◆ GIVEN TASK
Set the data down again, exactly as it reads, but without the pictures.

◆ SOURCE EXCERPT
>> begin

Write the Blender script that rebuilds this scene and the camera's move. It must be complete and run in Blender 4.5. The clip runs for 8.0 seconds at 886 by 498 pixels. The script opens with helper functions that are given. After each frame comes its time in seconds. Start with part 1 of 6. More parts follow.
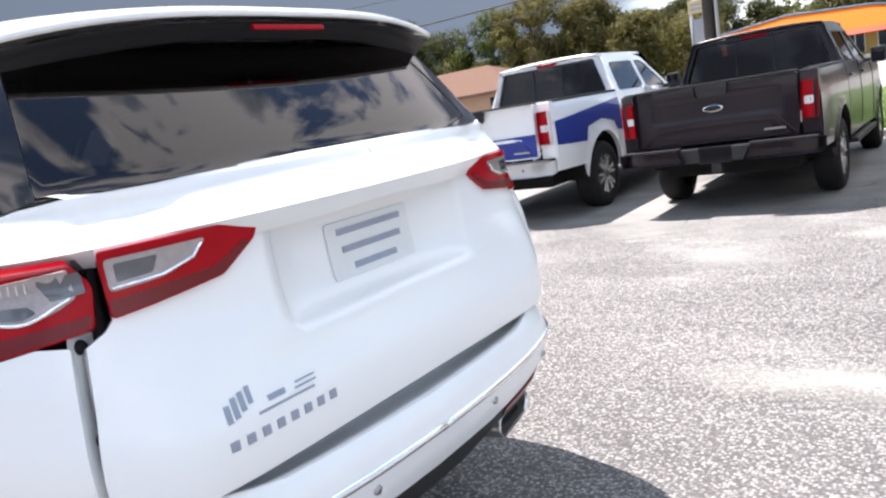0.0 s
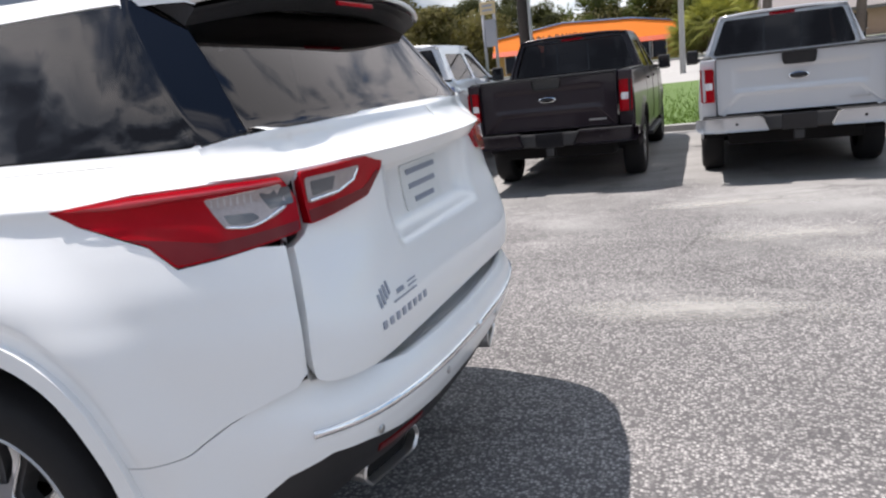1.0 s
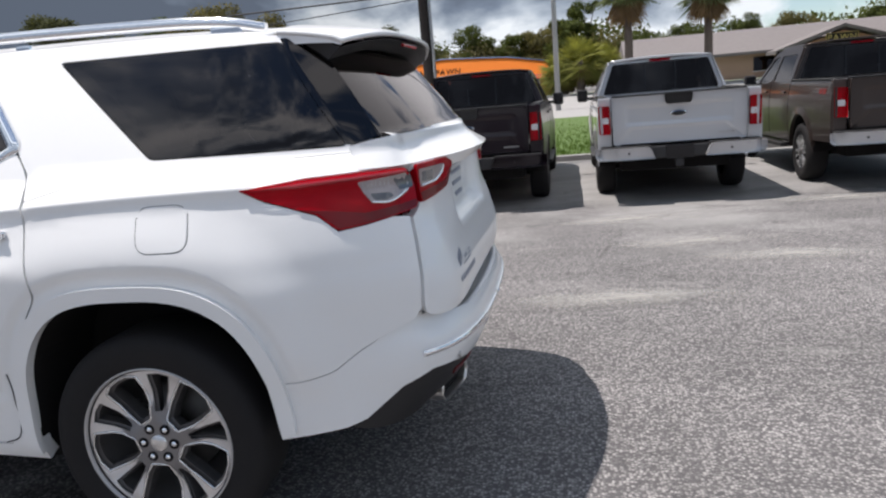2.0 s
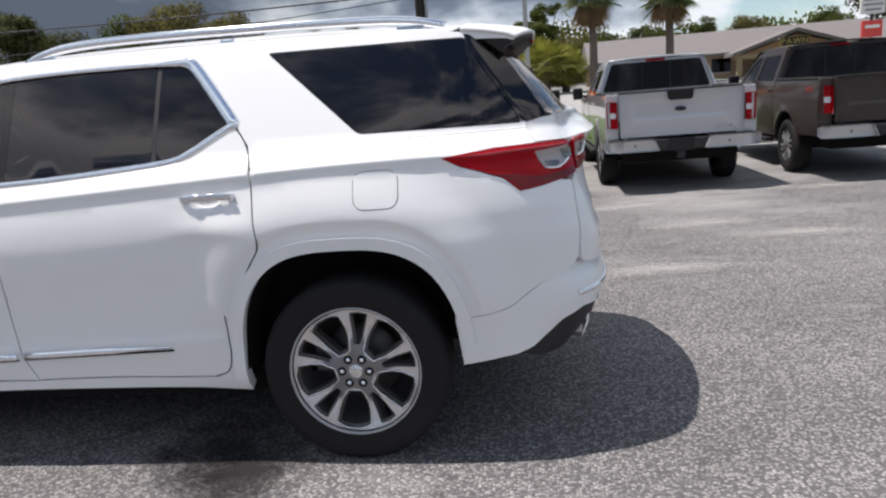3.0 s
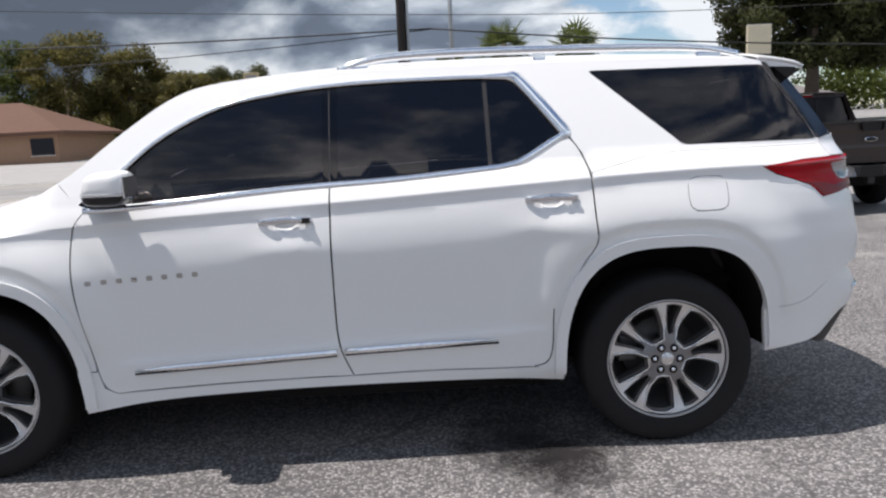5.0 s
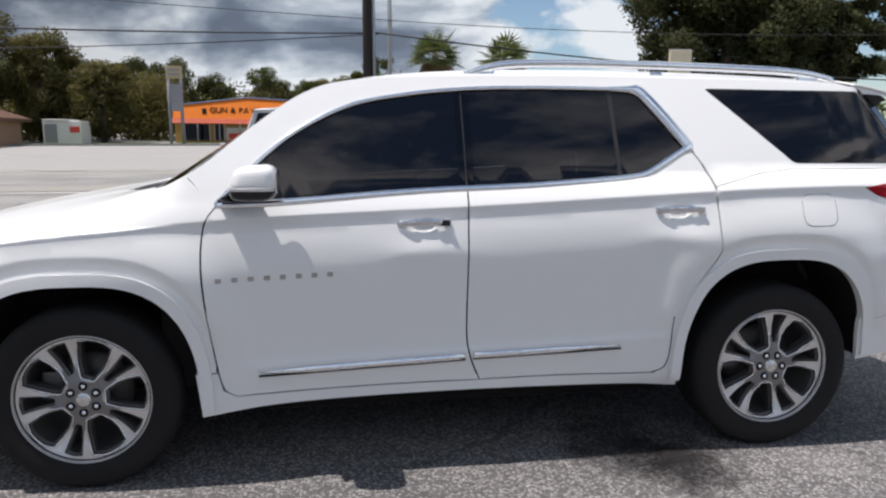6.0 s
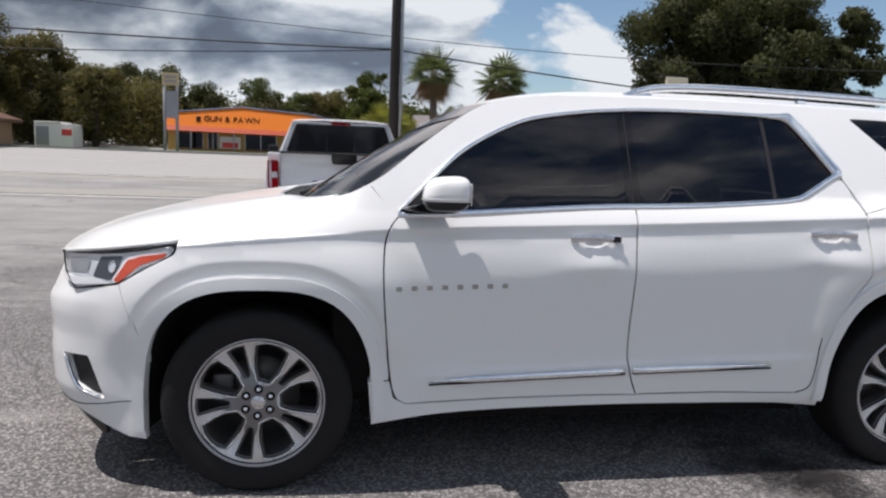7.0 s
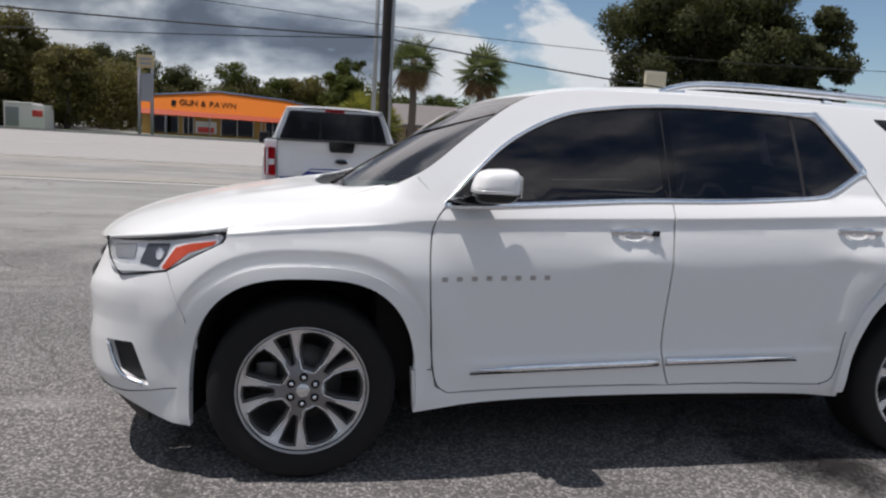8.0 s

>> end

◆ CORRECT RESPONSE
Write the Blender script that rebuilds this scene and the camera's move. It must be complete and run in Blender 4.5. The clip runs for 8.0 seconds at 886 by 498 pixels. The script opens with helper functions that are given. After each frame comes its time in seconds. Start with part 1 of 6. More parts follow.
0.0 s
1.0 s
2.0 s
3.0 s
5.0 s
6.0 s
7.0 s
8.0 s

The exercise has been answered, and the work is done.